Kondisi tersebut pun menjadi perhatian mahasiswa Departemen Ilmu dan Teknologi Kelautan Fakultas Perikanan dan Ilmu Kelautan Institut Pertanian Bogor, yaitu Prasetyo Zahara dan rekannya. Melalui penelitian bertajuk “Teknologi Double Panel untuk Destilasi Air Laut dalam Mengatasi Kekurangan Air Bersih di Daerah Pesisir”, Prasetyo menguji kemampuan sebuah alat destilasi atau penyulingan air laut yang menggunakan sistem double panel untuk menghasilkan air minum berkualitas.
“Di sini panel yang dipasang akan menangkap sinar matahari sebagai sumber energi dalam proses penyulingan dan tidak menggunakan arus listrik sama sekali. Jadi alat ini cocok untuk daerah pesisir yang berada di pelosok,” jelas Prasetyo saat memaparkan hasil penelitiannya dalam ajang Tanoto Student Research Award di Annex Building, Selasa (3/3).
Ia menambahkan hasil penelitian pun menunjukkan kualitas air minum hasil penyulingan alat destilasi air laut double panel tersebut telah sesuai dengan standar mutu yang telah ditetapkan Kementerian Kesehatan dan Standar Nasional Indonesia untuk air minum. “Alat ini bisa dimanfaatkan oleh masyarakat yang tinggal di daerah pesisir dan pulau-pulau terpencil untuk memenuhi kebutuhan air bersih mereka,” kata Prasetyo.
Prasetyo memaparkan alat destilasi air laut dengan double panel menggunakan prinsip seperti efek rumah kaca yang mampu menghasilkan panas lebih tinggi, sehingga kemudian mempercepat evaporasi (penguapan) dan meningkatkan produktivitas dari air bersih gang dihasilkan. “Dari alat penyulingan seluas 6×7 meter dapat diperoleh air bersih sekitar 66 liter,” ungkapnya.

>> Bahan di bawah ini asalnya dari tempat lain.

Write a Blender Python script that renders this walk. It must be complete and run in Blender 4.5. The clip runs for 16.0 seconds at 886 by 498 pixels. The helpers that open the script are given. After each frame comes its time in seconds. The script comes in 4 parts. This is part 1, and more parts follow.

Dalam penelitian ini alat destilasi terbuat dari rangka alumunium yang tahan karat, sedangkan panelnya terbuat dari kaca. Namun, Prasetyo menyarankan jika ingin membuat alat penyulingan berskala besar hendaknya panel diganti dengan plastik atau akrilik yang lebih berdaya tahan tinggi. “Dari segi biaya produksi (untuk alat penyulingan berskala besar), kami belum memperkirakannya karena perlu didesain kembali,” tukas Prasetyo.
Ia menambahkan hasil penelitiannya pun perlu dikaji lebih lanjut, apakah dapat dikembangkan untuk skala industri misalnya untuk industri pembuatan garam dari air laut. Prasetyo bersama rekan-rekan tim penelitinya, yaitu Zahra Widi Damayanti, Aditya Ramanda, Andry Tiraska, dan Luzmi Malia Izza, pun ditahbiskan menjadi pemenang pertama Tanoto Student Research Award untuk mitra Institut Pertanian Bogor.